You’ll never forget the first time you put an offer in on a house. Following a whirlwind of emotions, visiting several –or, in some cases, dozens—of homes, you finally think you’ve found the one and are ready to make an offer. It’s exciting, and it’s stressful. Hopefully, this guide will take some of the stress out of the situation so you can focus on the excitement.
How to make an offer on a house in Canada
I remember exactly where I was when I put an offer in on the first house, which became my home. I had driven two-and-a-half hours away from my current house to see several country homes in my price range. After seeing a few, realizing none of them were for me, I was starting to lose hope.
The last house on my tour, though, was different. Spacious but manageable, required some updates but nothing I couldn’t do myself, and it had a nice, big property I could enjoy campfires on. It was perfect. Driving home and discussing the house with my partner, we decided to make an offer. Luckily, she works in real estate and coached me along through the process. If it wasn’t for her, I probably would have had no idea how to make an offer on a house in Canada.
Here’s what you need to know.
How to write an offer on a house
Luckily, the actual writing of the offer is taken care of by your real estate agent. Work with them to determine what your offer includes, such as price, closing date, inclusions, and whether your offer is based on conditions, such as financing and home inspection.
In very competitive markets, some agents may advise against including certain conditions. Work with your agent to come up with an offer that you’re comfortable with. Waiving a home inspection can be dangerous.
Some things that are typically included in your offer:
- Finance condition
- Home inspection/review of condo status certificate
- Number of buyer visits
- Additional chattels (inclusions)
- Verifying what equipment is owned vs. rented
- The condition the home is to be left in
- Inclusion of a property survey
- How much your deposit will be
- Your purchase price
- Closing date
When can you make an offer on a house?
That depends on how the seller wants to handle offers on their property.
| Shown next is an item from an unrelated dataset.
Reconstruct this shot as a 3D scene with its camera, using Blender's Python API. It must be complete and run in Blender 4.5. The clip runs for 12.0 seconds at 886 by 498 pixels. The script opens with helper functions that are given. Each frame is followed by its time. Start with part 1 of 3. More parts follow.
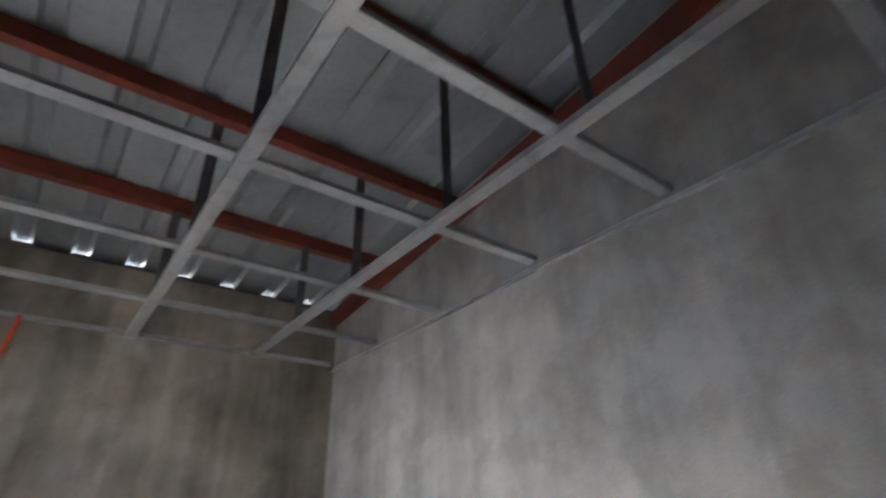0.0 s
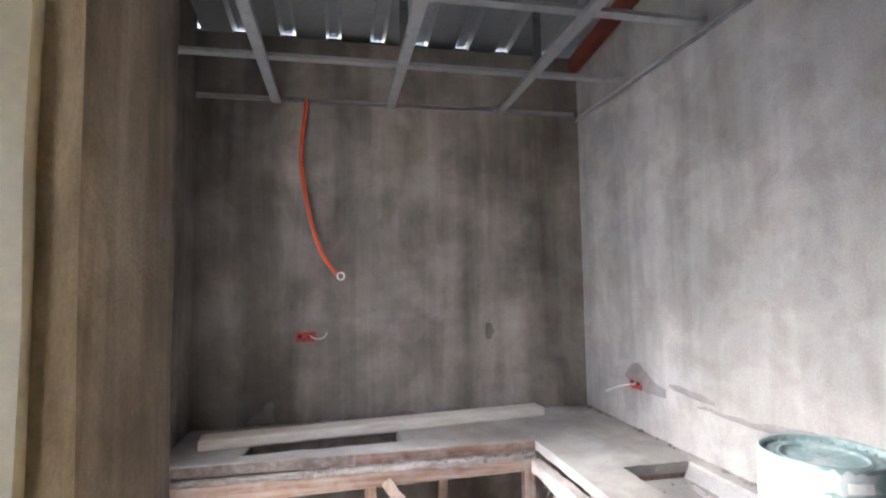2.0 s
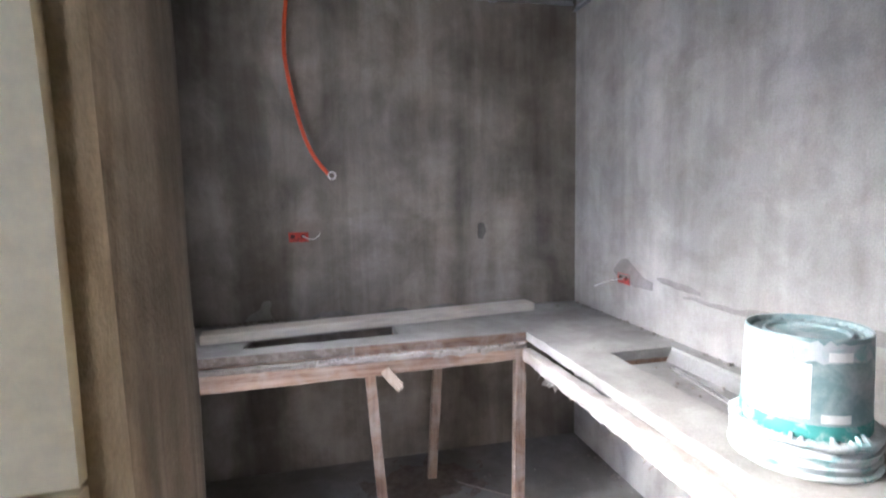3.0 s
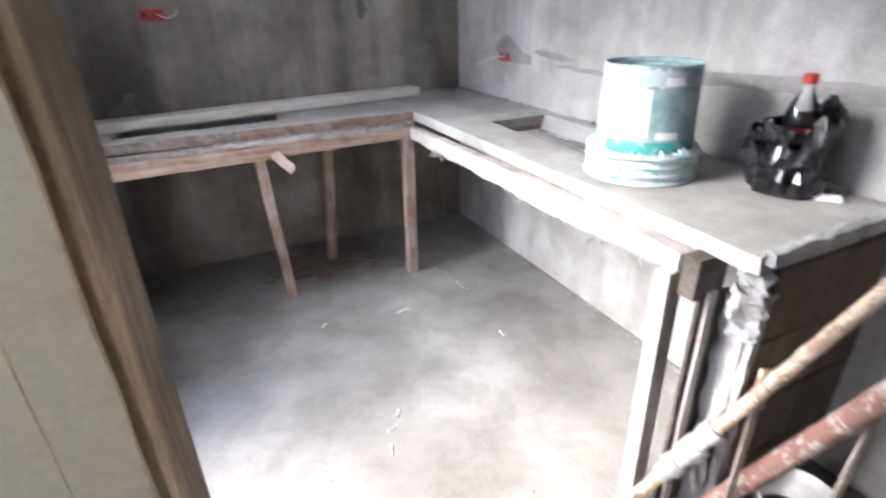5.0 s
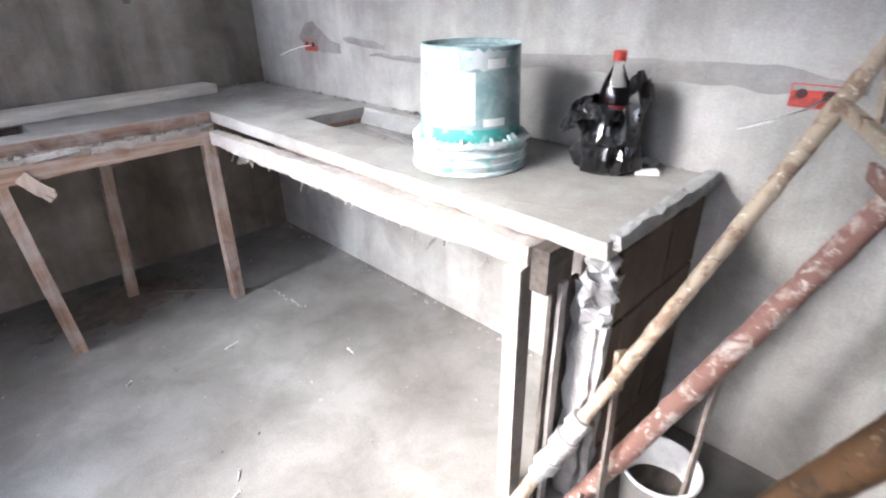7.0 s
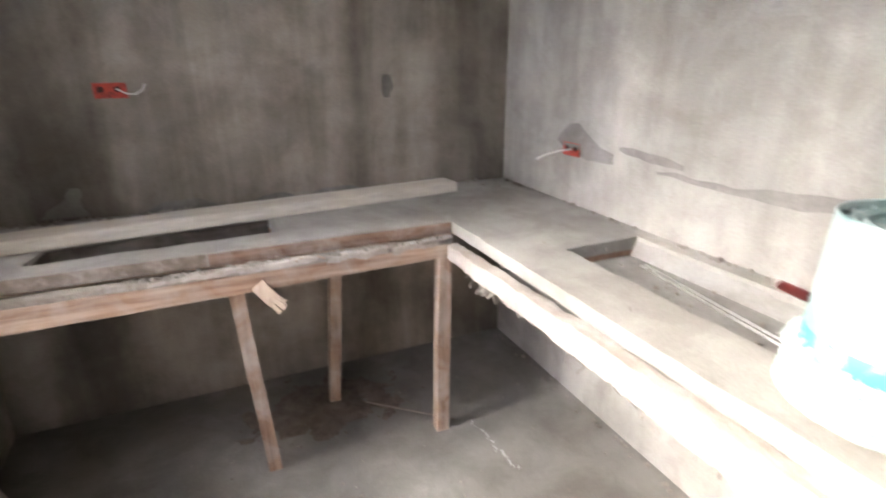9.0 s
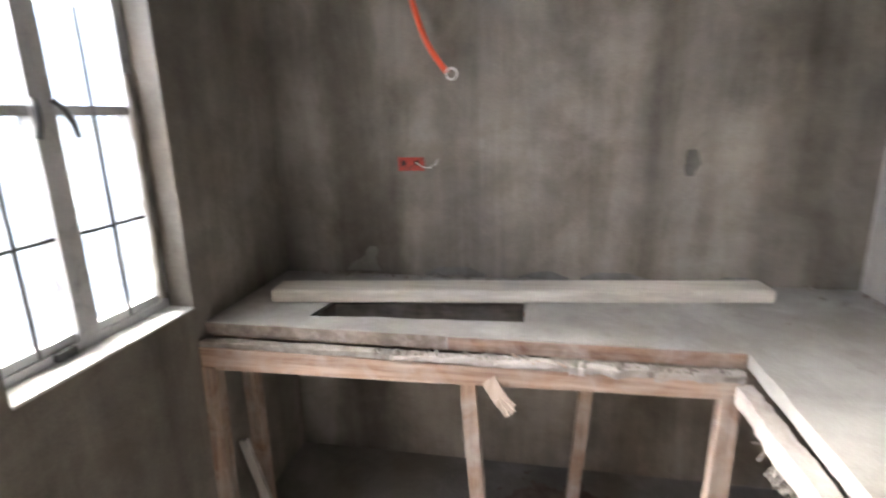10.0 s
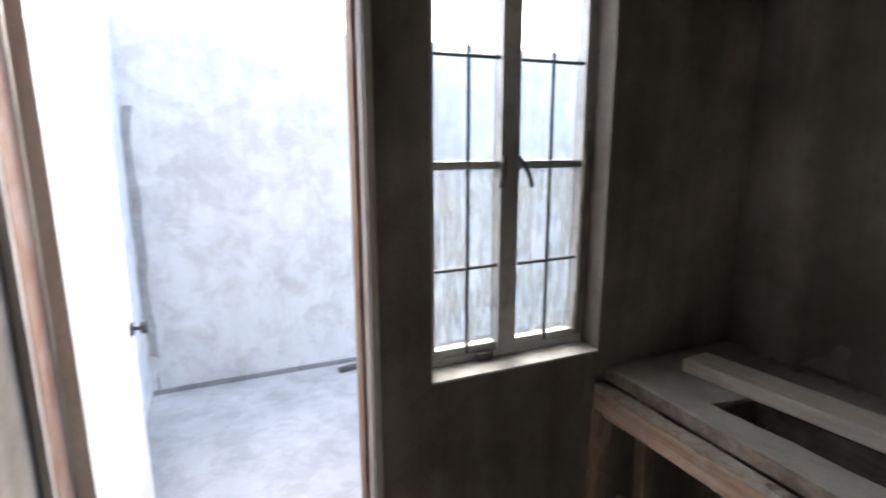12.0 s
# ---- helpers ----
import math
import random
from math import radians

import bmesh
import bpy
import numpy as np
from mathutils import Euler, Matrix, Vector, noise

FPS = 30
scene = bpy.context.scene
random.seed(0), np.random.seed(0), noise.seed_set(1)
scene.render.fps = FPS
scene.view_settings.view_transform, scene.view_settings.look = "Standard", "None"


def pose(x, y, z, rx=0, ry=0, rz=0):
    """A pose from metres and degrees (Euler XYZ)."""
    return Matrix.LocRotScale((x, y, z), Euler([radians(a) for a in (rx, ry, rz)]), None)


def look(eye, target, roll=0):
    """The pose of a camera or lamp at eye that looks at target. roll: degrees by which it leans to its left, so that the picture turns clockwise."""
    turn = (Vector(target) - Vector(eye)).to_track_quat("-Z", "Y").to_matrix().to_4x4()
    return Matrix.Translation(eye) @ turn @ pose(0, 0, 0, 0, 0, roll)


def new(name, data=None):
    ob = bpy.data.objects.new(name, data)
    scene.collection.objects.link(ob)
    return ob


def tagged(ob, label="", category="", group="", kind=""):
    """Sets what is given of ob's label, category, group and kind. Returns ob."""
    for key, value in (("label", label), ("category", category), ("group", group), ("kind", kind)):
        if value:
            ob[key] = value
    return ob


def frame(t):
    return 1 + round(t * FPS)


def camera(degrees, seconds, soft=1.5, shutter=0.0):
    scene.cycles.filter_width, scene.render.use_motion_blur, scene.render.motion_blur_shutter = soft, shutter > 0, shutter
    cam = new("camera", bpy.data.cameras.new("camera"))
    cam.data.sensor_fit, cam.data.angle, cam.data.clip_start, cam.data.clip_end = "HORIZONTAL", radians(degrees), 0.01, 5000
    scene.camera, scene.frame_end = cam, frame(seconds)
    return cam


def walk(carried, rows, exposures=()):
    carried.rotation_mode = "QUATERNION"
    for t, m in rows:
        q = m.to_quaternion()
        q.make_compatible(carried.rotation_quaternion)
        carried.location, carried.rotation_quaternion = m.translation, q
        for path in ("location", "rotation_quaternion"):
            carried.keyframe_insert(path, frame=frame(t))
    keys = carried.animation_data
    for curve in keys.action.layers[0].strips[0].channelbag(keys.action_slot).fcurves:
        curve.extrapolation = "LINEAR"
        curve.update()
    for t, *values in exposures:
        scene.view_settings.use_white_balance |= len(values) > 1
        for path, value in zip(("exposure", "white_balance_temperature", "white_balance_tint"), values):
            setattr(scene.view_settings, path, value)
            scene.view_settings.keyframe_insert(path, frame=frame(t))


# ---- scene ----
cam = camera(81.2, 12.0, soft=2.0, shutter=0.4)
PATH = [
    (0, (-1.419, -3.022, 1.692), (-0.342, -1.623, 2.631), -1.6),
    (0.5, (-1.432, -2.99, 1.658), (-0.665, -1.287, 2.376), 0.1),
    (1, (-1.434, -2.955, 1.629), (-0.92, -1.08, 2.098), 0.1),
    (1.5, (-1.447, -2.92, 1.595), (-1.047, -0.981, 1.875), -0.7),
    (2, (-1.449, -2.897, 1.57), (-1.051, -0.942, 1.71), -0.9),
    (2.5, (-1.482, -2.882, 1.551), (-1.051, -0.929, 1.524), -1.0),
    (3, (-1.496, -2.872, 1.51), (-1.044, -0.934, 1.305), -1.2),
    (3.2, (-1.485, -2.87, 1.489), (-1.027, -0.943, 1.211), -1.1),
    (4.8, (-1.538, -2.976, 1.353), (-0.882, -1.268, 0.545), -1.1),
    (5, (-1.546, -2.99, 1.339), (-0.778, -1.36, 0.472), -1.4),
    (5.5, (-1.524, -3.022, 1.312), (-0.514, -1.6, 0.332), -2.1),
    (6, (-1.505, -3.026, 1.311), (-0.337, -1.741, 0.319), -1.9),
    (6.5, (-1.479, -2.965, 1.297), (-0.202, -1.725, 0.386), -1.5),
    (6.7, (-1.456, -2.914, 1.294), (-0.172, -1.672, 0.394), -1.2),
    (8.3, (-1.367, -2.415, 1.328), (-0.365, -0.885, 0.519), 0.9),
    (8.5, (-1.378, -2.336, 1.354), (-0.4, -0.763, 0.599), 0.7),
    (9, (-1.328, -2.226, 1.396), (-0.559, -0.509, 0.718), -0.1),
    (9.5, (-1.207, -2.088, 1.466), (-1.02, -0.182, 0.891), -1.5),
    (10, (-1.11, -1.983, 1.486), (-1.486, -0.083, 0.986), -1.4),
    (10.5, (-1.057, -1.863, 1.505), (-1.998, -0.144, 1.109), 0.6),
    (11, (-0.998, -1.764, 1.525), (-2.303, -0.298, 1.141), -0.6),
    (11.5, (-0.943, -1.724, 1.541), (-2.528, -0.559, 1.177), -0.6),
    (12, (-0.931, -1.736, 1.577), (-2.724, -0.94, 1.184), -0.1),
]
walk(cam, [(t, look(eye, target, roll)) for t, eye, target, roll in PATH], exposures=[
    (0.0, 6.1, 6500, 7), (1.5, 6.35, 6600, 13), (2.5, 6.2, 6200, 13), (4.8, 5.95, 6000, 12), (6.7, 5.9, 6000, 11), (8.3, 6.05, 6500, 12),
    (9.3, 6.2, 7100, 12), (10.0, 6.45, 6900, 10), (10.6, 6.8, 5600, 7), (11.4, 6.8, 5600, 8), (11.7, 5.7, 6200, 10), (12.0, 4.7, 6900, 10)])

# ---- world and sun ----
world = bpy.data.worlds.new("sky")
scene.world = world
world.use_nodes = True
wn = world.node_tree.nodes
sky = wn.new("ShaderNodeTexSky")
sky.sky_type, sky.sun_disc = "NISHITA", False
sky.sun_elevation, sky.sun_rotation = radians(37), radians(-73)
sky.air_density, sky.dust_density = 0.8, 2.2
world.node_tree.links.new(sky.outputs[0], wn["Background"].inputs[0])
wn["Background"].inputs[1].default_value = 0.08
sun_data = bpy.data.lights.new("sun", "SUN")
sun_data.energy, sun_data.angle, sun_data.color = 0.35, radians(40), (1.0, 0.975, 0.94)
sun = new("sun", sun_data)
sun.matrix_world = look((-9.64, 1.69, 6.52), (-2.0, -0.65, 0.5))


# ---- materials ----
def material(name, rough=0.8, metal=0.0):
    m = bpy.data.materials.new(name)
    m.use_nodes = True
    b = m.node_tree.nodes["Principled BSDF"]
    b.inputs["Roughness"].default_value, b.inputs["Metallic"].default_value = rough, metal
    return m, m.node_tree.nodes, m.node_tree.links, b


def coords(n, l, scale, kind="Object"):
    tc, mp = n.new("ShaderNodeTexCoord"), n.new("ShaderNodeMapping")
    mp.inputs["Scale"].default_value = scale
    l.new(tc.outputs[kind], mp.inputs[0])
    return mp.outputs[0]


def noise_tex(n, l, vec, scale, detail=6.0, rough=0.6, distort=0.0):
    t = n.new("ShaderNodeTexNoise")
    t.inputs["Scale"].default_value, t.inputs["Detail"].default_value = scale, detail
    t.inputs["Roughness"].default_value, t.inputs["Distortion"].default_value = rough, distort
    l.new(vec, t.inputs["Vector"])
    return t.outputs[0]


def ramp(n, l, fac, stops):
    r = n.new("ShaderNodeValToRGB")
    while len(r.color_ramp.elements) < len(stops):
        r.color_ramp.elements.new(0.5)
    for e, (p, c) in zip(r.color_ramp.elements, stops):
        e.position, e.color = p, (*c, 1)
    l.new(fac, r.inputs[0])
    return r.outputs[0]


def mix(n, l, a, b, fac, mode="MIX"):
    m = n.new("ShaderNodeMix")
    m.data_type, m.blend_type = "RGBA", mode
    for sock, v in ((m.inputs[0], fac), (m.inputs[6], a), (m.inputs[7], b)):
        if isinstance(v, (int, float)):
            sock.default_value = v
        elif isinstance(v, tuple):
            sock.default_value = (*v, 1)
        else:
            l.new(v, sock)
    return m.outputs[2]


def bump(n, l, b, height, strength=0.3, dist=0.01):
    u = n.new("ShaderNodeBump")
    u.inputs["Strength"].default_value, u.inputs["Distance"].default_value = strength, dist
    l.new(height, u.inputs["Height"])
    l.new(u.outputs[0], b.inputs["Normal"])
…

Some sellers accept offers at any time. Others set an offer date with the hopes of creating a bidding war (typically so they can achieve a higher sale price). Just because there’s an offer date, though, some sellers may be open to pre-emptive (bully) offers. Again, speak with your agent and develop a strategy that makes you comfortable and confident your offer will ultimately be accepted.
Your agent can find out how the seller wants to manage offers and work with you to help put you in the best position to accept your offer.
Can you withdraw an offer on a house?
Your offer will include an irrevocable date and time, meaning the offer cannot be withdrawn during that period. After that time, the offer does expire. The seller may sign back, adjusting any terms and conditions (typically the price or inclusions). At this time, you evaluate their selling offer.
If your offer contains conditions (such as financing or inspection), there is an agreed-upon timeframe to either fulfill or waive those conditions. If the conditions don’t match your desires, you can request a mutual release to get out of the home purchase (which all parties and the brokerages must sign).
What is a deposit, and when is it due?
A deposit shows your good faith in going through with the deal. Deposits are typically 5% of the purchase price but can vary depending on the region you are purchasing. Ask your agent for advice on what is acceptable.
Your deposit is due within 24 hours of acceptance of your offer. Typically, deposits are provided as bank drafts, certified cheques, or wire transfers.
Note: The deposit is the upfront money you pay to secure an agreement of purchase and sale for a property. The down payment is the money that you pay to the seller to be eligible for your mortgage.
Also, check out our mortgage down payment calculator.
When is home insurance due?
You need to have home insurance set up before you close on the house. Call your insurance broker to see if you can bundle home insurance with any of your existing insurance products. Don’t have a broker? Give one a call; it’s free, and they can give you advice on lowering your overall insurance costs.
Do you need title insurance?
While title insurance isn’t required, it is recommended. Title insurance protects you in case of any issues with the title on the property. Your lawyer can arrange title insurance if you choose to get it.
The bottom line
Putting an offer in on a home is exciting – but it doesn’t have to be stressful. Lean on your agent for advice, ask a lot of questions, and hopefully, your offer will be accepted, and you’ll be on your way to moving into your new home.